Nope, TCP is completely unusable for fast paced games. You cannot read new packets until old ones arrive.
For instance, let's assume players A and B.
Player A sends packets 1,2,3 and 4 to player B.
Player B receives packets 1,3 and 4, but not 2.
Player B can read packet 1, but cannot read packet 2 because it was lost, and it cannot read packets 3 and 4 because it has to wait for packet 2, even though it already received packets 3 and 4. Player B cannot simply "drop" packet 2 until it has received it - it is forced to wait for it's retransmission.
The game hangs in there waiting for a stale packet that is of no use even though it has the data it needs to continue simulating - it cannot read packets 3 and 4 in any way whatsoever, since it is a protocol restriction.

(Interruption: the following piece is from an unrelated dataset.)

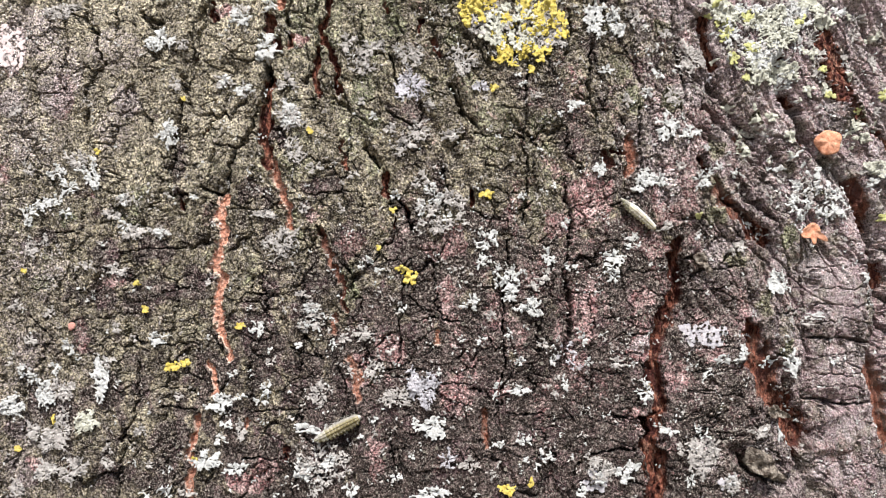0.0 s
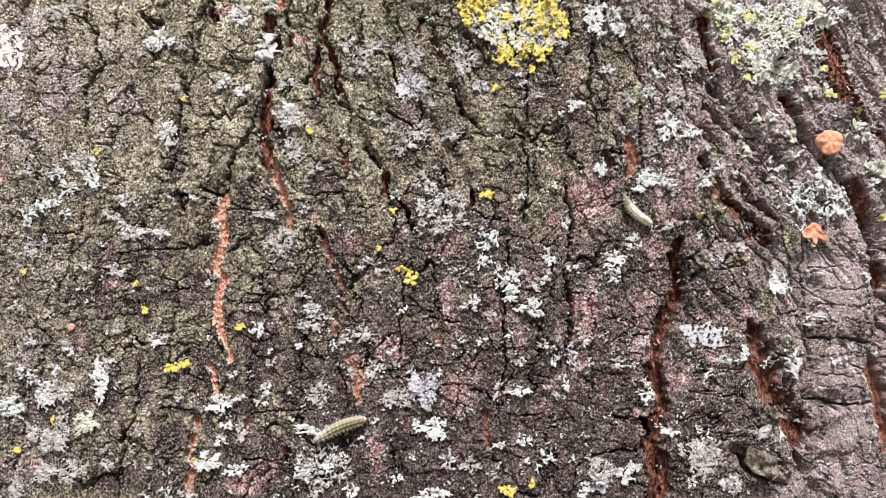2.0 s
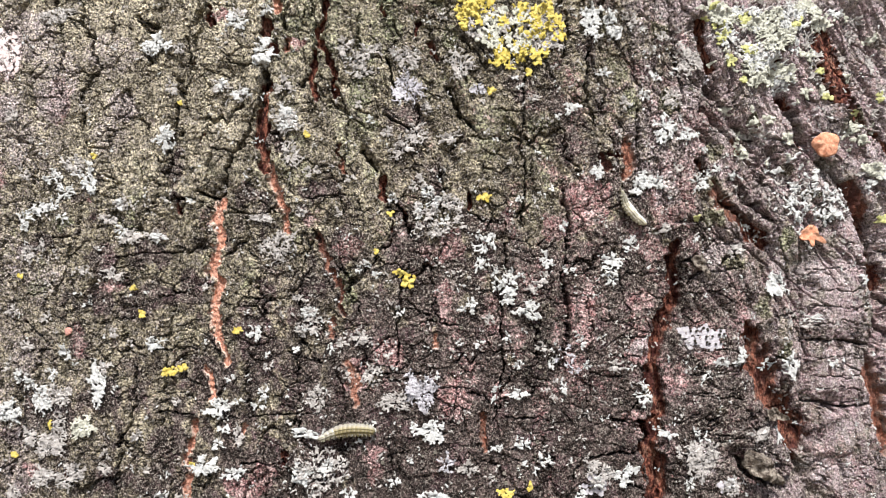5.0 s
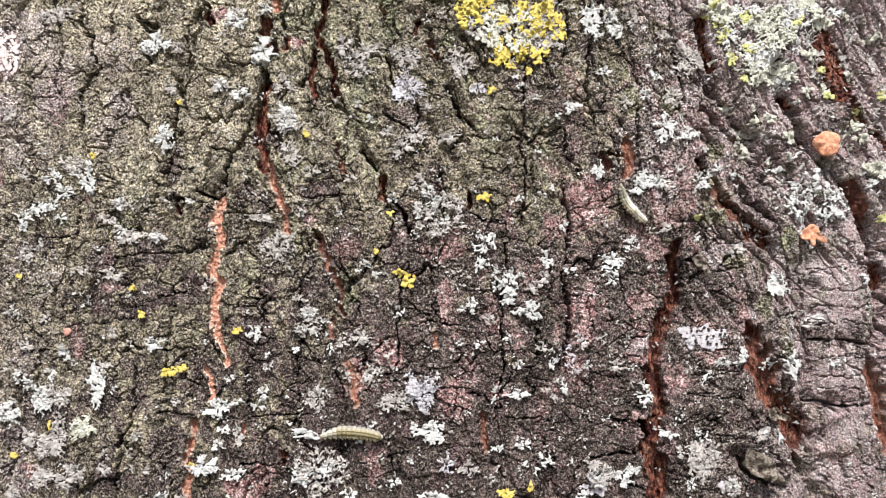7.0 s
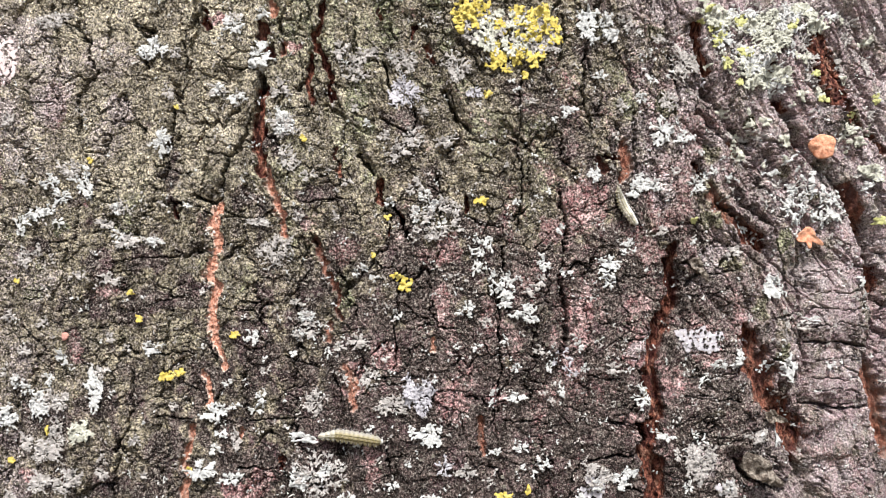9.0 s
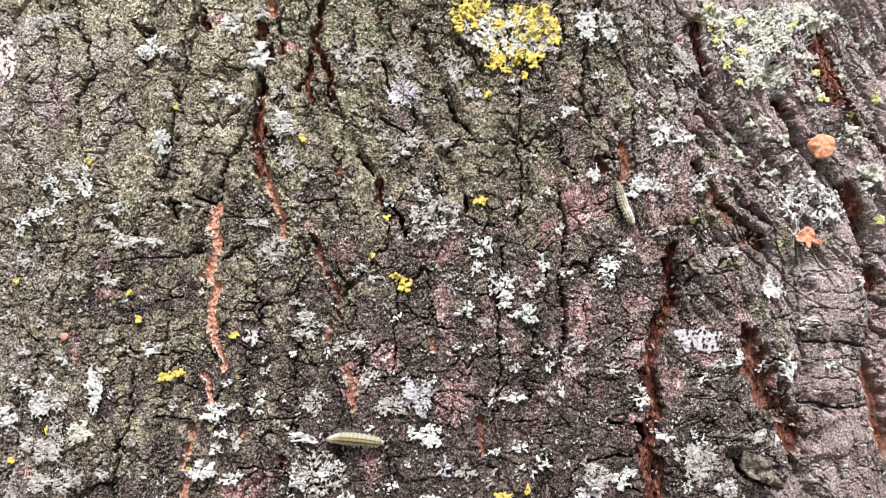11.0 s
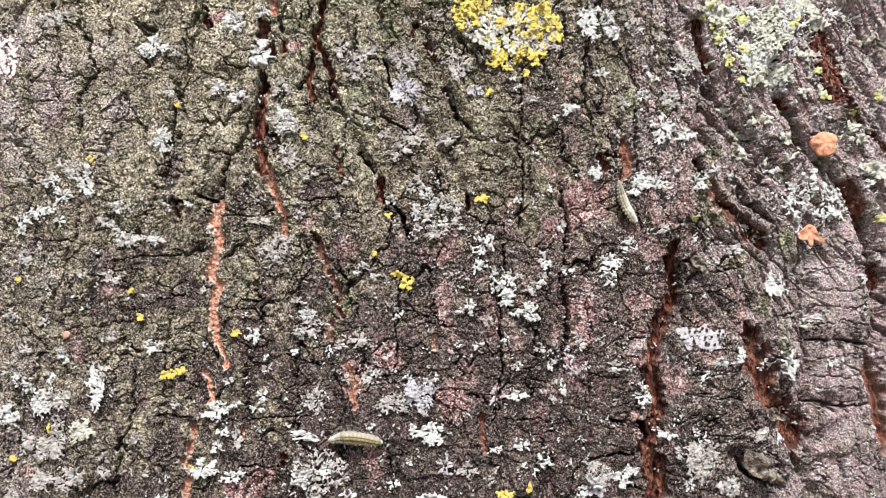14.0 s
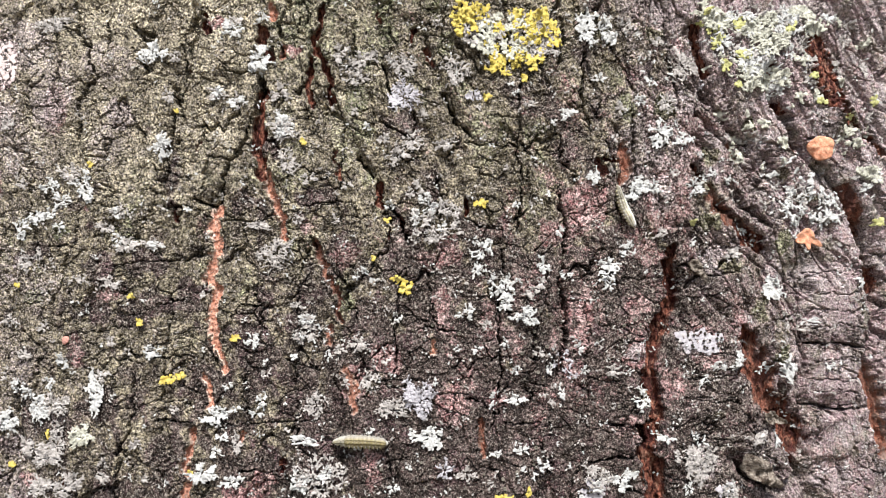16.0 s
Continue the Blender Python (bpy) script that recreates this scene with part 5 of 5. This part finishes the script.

Meanwhile, player A is desperately attempting to resend the now-useless packet 2 that was lost.
By the time packet 2 arrives, thus freeing packets 3 and 4, those are already stale (meaning that the data in them is already too old), and player A is already sending packet 10 - if any new packet hangs, the game has to wait again.
Keep in mind this is only a problem for fast paced games - turn based games don't have this problem since there are times where no packets are being sent, allowing TCP to "catch up" without creating delays.
What is the current solution for fast paced TCP games? It's somewhat complex:
The players open multiple TCP connections to each other and begin sending packets alternating the connection that is used. If a packet "hangs", only one connection is affected. This problem is detected, and that connection is dropped and recreated, while the others are retained. Maybe this is something Ashley could look at if the HTML5 UDP solution ends up being underwhelming.